Wednesday, January 19, 2005

Abortions....again

Yesterday, the Law & Morality class was once again at its mundane best! Again, the issue of discussion was on abortions. Worse still, unlike the other earlier classes, yet similarly indiscriminatingly monotonous sessions, I was not probed for answers as frequently as usual. As a result, my feeble concentration drifted to a more humorous aspect of the topic on the platter.
Don’t get me wrong! I’m not in any sense condoning the act of abortions as acceptable legally or morally, but, alas I’m not condemning it either, for giving judgments at such an early stage of life cannot be anything but prejudicial and biased! Anyway, before I drift too much into the boring side of the law, let me introduce what that had actually transpired behind the brilliantly faked countenance of mine, which had presumably fooled my lecturer and friends into believing that I was giving my utmost attention to the classroom proceedings.
When my lecturer posed the question to some of my classmates whether they would view abortions as an acceptable alternative if they had an unwanted pregnancy, my mind inadvertently was shot so far into the oblivion that there was no point of return. I began to think how other characters of note would have answered that said question. Here are some examples of my mind’s creativity which seems to work best when it does not involve intellectual capacities.

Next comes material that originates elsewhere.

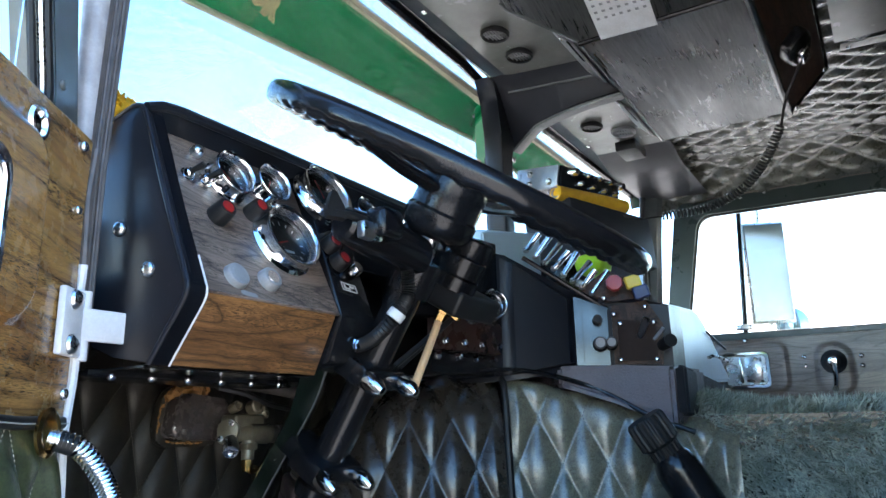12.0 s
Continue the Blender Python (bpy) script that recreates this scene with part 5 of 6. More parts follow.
def treadle(xs, label):
    g = thing("accelerator_pedal", label, "pedal", group="treadles")
    top, kink, low = Vector((0.437 + xs, 0.050, 1.510)), Vector((0.486 + xs, 0.020, 1.403)), Vector((0.488 + xs, -0.022, 1.345))

    def plate(p, q, wide, out):
        d = q - p
        return facing(p.lerp(q, 0.5), out, -d), d.length / 2, wide / 2

    m, h, w = plate(top, kink, 0.052, Vector((-0.2, -0.95, 0.25)))
    bm = bmesh.new()
    prism(bm, round_rect(-w, -h, w, h, 0.005), -0.006, 0.003, m, 0.0015)
    for i in range(6):
        for j in range(15):
            box(bm, (-w + 0.006 + i * 0.008, -h + 0.007 + j * (2 * h - 0.014) / 14, 0.0035), (0.0042, 0.003, 0.002), m @ Matrix.Identity(4))
    part("upper_plate", bm, PEDAL, g, "ribbed grey pedal plate", sharp=15)
    m, h, w = plate(kink, low, 0.068, Vector((-0.15, -0.75, 0.6)))
    bm = bmesh.new()
    prism(bm, round_rect(-w, -h, w, h, 0.004), -0.012, 0.006, m, 0.002)
    for i in range(6):
        for j in range(6):
            box(bm, (-w + 0.010 + i * 0.0095, -h + 0.009 + j * 0.0095, 0.0065), (0.006, 0.003, 0.0018), m)
    part("heel_plate", bm, PEDAL, g, "patterned heel plate", sharp=15)
    bm = bmesh.new()
    tube(bm, [m @ Vector(p) for p in ((-w, -h, 0.006), (-w, h, 0.006), (w, h, 0.006), (w, -h, 0.006))], 0.0016, 6)
    part("heel_edge", bm, STEEL, g)
    return g


treadle(0.0, "grey accelerator treadle with dark heel plate")
treadle(0.098, "second grey treadle behind the towel")

# ---- brake valve on the firewall ----
bv = thing("treadle_valve", "dirty cast valve let into the quilted firewall with orange foam", "valve")
GX, GY, GZ = 0.388, 0.192, 1.816
VALVE = Matrix.Translation((0.304, 0.190, 1.810)) @ Matrix.Scale(0.78, 4) @ Matrix.Translation((-GX, -GY, -GZ))
bv.matrix_world = VALVE
_o = Vector((GX, GY, GZ))
_hv = facing((GX, GY + 0.05, GZ), (0.0, -1, 0.0))
_bm = bmesh.new()
prism(_bm, rounded([(-0.084, -0.034), (0.044, -0.040), (0.050, 0.030), (-0.068, 0.042)], 0.024, 6), -0.05, 0.092, _hv, 0.010, 3)
part("valve_housing", _bm, CAST, bv, "smooth grimy housing")
# Paler rim paints the highlight on the housing's front edge.
_bm = bmesh.new()
tube(_bm, [_hv @ Vector((x, z, 0.060)) for x, z in rounded([(-0.0845, -0.034), (0.044, -0.0405), (0.050, 0.030), (-0.068, 0.0425)], 0.024, 6)], 0.0022, 8, True)
part("cover_rim", _bm, CASTG, bv, "paler cover rim in place of an edge highlight")
bolt(bv, facing(_hv @ Vector((-0.058, -0.022, 0.092)), IN), 0.005, 0.004, DARKSTEEL)
_bm = bmesh.new()
prism(_bm, rounded([(-0.094, -0.048), (0.048, -0.048), (0.052, 0.056), (-0.080, 0.054)], 0.034, 6), 0.046, 0.062, _hv, 0.005)
part("surround", _bm, DARKV, bv, "dark vinyl edge of the opening")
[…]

Would you have an abortion if you/ your partner had an unwanted pregnancy?
· Terminator: “Asta la Vista baby!”
· Britney Spears: “Oops..I did it again!”
· Aunt May (Spider Man 2): “With great power, comes great responsibilities”
· Simon Cowell: “Please stop…that’s terrible. Simply awful”
· Smeagol: “Yesss….My preciousss…We would….wouldn’t we?”
· Gaylord Focker: “No. I conceived the baby with one testicle”
· George Bush Jr.: “We are aborting the baby not to INVADE the mother’s right but to LIBERATE the child from suffering”
· Master Yoda: “May the force be with you”
· Darth Vader: “(Heavy breathing) No. I’m your father!”
· Homer Simpson: “Dough!!”
· Aragorn (LOTR) : “You have my sword”
Sigh…why can’t I be just normal like my other classmates and pay full attention during class. For God’s sake I’m supposed to be a future lawyer, aren’t I?

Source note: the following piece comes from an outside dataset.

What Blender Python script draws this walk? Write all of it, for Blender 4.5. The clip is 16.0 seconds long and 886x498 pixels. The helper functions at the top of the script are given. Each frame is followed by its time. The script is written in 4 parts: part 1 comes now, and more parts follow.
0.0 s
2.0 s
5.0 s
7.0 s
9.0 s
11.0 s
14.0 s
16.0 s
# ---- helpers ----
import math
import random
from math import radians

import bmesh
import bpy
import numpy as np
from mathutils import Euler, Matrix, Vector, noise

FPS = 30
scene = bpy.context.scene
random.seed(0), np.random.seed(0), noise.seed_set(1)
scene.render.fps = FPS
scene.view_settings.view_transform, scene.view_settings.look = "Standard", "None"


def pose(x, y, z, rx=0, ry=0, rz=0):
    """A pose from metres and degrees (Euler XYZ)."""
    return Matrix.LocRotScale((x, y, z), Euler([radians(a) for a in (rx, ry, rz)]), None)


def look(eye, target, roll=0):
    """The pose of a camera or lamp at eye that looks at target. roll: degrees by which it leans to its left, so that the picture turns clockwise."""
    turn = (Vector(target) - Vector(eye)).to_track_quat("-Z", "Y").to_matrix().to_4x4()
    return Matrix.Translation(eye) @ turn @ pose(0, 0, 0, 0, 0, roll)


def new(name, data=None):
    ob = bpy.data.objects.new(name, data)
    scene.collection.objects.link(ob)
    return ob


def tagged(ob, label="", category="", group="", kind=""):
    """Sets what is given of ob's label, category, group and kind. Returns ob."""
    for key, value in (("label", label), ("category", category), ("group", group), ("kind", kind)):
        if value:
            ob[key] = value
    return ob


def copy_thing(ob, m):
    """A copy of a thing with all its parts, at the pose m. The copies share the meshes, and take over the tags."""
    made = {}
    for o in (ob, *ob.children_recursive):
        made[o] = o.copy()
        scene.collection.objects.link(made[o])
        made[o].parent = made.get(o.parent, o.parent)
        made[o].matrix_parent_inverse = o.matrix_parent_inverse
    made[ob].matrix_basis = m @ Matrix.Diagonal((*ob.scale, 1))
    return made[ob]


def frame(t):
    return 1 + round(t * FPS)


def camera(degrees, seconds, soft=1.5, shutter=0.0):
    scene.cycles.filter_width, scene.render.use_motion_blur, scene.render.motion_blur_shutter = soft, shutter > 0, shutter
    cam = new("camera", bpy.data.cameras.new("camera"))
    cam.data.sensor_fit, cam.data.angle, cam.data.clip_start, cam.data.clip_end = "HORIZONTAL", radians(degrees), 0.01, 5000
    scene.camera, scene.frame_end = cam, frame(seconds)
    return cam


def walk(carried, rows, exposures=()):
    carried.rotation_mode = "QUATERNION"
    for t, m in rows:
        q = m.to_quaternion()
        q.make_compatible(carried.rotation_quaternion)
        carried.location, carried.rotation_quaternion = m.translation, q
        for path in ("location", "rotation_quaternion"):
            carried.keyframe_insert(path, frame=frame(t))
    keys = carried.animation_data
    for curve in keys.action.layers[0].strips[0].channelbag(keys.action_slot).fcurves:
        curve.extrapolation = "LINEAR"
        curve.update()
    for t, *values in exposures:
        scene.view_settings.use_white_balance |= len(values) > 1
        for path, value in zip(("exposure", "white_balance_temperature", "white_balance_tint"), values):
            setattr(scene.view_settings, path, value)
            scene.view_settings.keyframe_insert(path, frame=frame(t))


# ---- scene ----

P/s: The writer reserves no legal right for his ‘insane’ mind working during classroom hours! Usages of characters are purely fictional and have no resemblance to anyone dead or alive. Any person thinking that this blog is offensive or should want to consider legal action towards me, I have only one humble advice: “Have a life or get a really good lawyer”. ~ Innerflame© signing out! ~

2 Comments:

Blogger Innerflame7 said...

yea its the one n only....gossiping?
come on...that's bad!!
ahhahaha

2:16 PM  
Anonymous Anonymous said...

Hey Justin..come on get a life!
You are supposed to be paying attention in the class..
what about abortion that got you so excited?
haha..anyway..it's really funny ...
especially that guy who can still have kid with 1 ball?! so his chance has been reduced to 1/2? haha..anyway..he must be super strong..
and that George Bush Jr..haha..now what?Liberty and freedom??haha..why didn't his dad choose and abortion to liberate him from suffering??hoho
then the world wouldn't have suffered because of him..
haha..as for Smeagol..I can see why an abortion is needed..you wouldn't want another ugly creature like him peeping around..hissing..."My precious..." EERIE!